I'm not even going to get into the policies and mental aptitude of our President. It's a given that he's an eejit. But usually you can sleep tight knowing that despite him bumbling through the day, the folks he has insulated himself with are competent.
Because anyone with a millimeter of p.r. savvy would have set up Cindy Sheehan in a nice comfy chair in the Texas White House, given her a nice cup of coffee, and had Tweedle Dumb and First
Lady Botox sitting, looking intent, and concentrating on every word. At least it would've been good window dressing and showed that the obstinate buffoon at least had a functioning heart to
make up for the distinct lack of a functioning mind.

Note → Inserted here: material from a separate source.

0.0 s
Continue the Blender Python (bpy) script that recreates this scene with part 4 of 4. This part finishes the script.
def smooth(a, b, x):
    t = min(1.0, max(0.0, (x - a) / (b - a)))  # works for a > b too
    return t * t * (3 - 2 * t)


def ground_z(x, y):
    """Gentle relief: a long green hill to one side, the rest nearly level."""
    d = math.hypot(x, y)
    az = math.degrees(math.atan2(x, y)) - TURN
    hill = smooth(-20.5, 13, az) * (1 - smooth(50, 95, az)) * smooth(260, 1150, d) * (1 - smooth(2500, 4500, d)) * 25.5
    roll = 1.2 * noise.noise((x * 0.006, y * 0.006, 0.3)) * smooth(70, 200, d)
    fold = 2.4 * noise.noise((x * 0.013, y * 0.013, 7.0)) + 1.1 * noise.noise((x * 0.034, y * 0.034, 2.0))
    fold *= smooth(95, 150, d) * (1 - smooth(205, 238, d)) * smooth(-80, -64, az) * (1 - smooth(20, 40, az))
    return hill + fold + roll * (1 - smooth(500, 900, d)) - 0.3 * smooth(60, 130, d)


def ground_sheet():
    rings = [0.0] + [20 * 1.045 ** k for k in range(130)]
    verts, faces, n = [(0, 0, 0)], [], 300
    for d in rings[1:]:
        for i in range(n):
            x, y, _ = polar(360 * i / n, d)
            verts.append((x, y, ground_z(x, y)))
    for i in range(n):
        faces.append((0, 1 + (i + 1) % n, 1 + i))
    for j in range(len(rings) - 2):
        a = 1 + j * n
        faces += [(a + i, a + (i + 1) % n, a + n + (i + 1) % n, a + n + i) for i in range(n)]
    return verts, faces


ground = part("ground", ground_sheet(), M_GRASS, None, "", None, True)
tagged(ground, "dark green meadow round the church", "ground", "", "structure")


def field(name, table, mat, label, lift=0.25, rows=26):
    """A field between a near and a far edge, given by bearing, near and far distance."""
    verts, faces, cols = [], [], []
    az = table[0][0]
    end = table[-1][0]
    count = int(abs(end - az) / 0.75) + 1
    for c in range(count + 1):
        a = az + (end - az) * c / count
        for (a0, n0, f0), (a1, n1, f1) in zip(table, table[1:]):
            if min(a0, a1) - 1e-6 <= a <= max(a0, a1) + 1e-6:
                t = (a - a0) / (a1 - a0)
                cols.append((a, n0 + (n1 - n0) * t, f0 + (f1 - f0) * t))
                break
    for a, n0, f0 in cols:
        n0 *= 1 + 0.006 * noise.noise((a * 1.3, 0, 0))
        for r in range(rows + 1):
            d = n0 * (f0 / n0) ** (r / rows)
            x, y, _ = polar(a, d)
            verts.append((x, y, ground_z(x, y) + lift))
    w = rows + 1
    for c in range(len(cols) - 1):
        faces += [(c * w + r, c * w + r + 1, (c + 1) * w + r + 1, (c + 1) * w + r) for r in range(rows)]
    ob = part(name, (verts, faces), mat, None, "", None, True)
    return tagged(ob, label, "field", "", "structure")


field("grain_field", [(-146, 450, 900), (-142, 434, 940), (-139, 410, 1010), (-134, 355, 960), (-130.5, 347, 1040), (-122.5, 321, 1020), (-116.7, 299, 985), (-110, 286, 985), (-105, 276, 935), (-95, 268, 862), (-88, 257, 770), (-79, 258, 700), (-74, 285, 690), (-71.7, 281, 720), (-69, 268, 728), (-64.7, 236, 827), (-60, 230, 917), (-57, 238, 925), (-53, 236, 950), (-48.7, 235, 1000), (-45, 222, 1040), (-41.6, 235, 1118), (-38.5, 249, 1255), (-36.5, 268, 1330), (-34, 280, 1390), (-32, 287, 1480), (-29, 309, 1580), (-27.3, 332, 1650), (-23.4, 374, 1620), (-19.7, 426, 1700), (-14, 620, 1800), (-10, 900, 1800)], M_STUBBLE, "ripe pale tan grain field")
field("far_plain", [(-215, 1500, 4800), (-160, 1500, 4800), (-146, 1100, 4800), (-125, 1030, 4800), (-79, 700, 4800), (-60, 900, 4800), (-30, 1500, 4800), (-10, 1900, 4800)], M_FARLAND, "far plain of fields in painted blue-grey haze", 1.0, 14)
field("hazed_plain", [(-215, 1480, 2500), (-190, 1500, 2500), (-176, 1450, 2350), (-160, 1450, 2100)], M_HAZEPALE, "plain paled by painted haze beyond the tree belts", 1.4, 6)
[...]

Nope. Not even close. Instead, this has turned into a round-the-clock embarassment for the Bush administration. If there is a scoresheet for this, Ms. Sheehan is winning by a wide margin.
And, as only the Texas Theatre of the Absurd could provide, Bush's Texas "neighbors" are getting their facetime. One guy decided he'd just go out in the yard and shoot his shotgun a few times. The Secret Service and other law enforcement officers responded immediately, but this good ole' boy just said he was practicing shootin' them there clay doves and that you'd have to make any assumptions as to a secondary meaning "fer yerself."
Today, another member of the Waco Chapter of Mensa drove his pickup truck over hundreds of small wooden crosses bearing names of fallen U.S. soldiers. This d-bag was arrested and will hopefully be drawn and quartered. They still do that in Texas, right?
Ok, enough pontificating. Enjoy your night.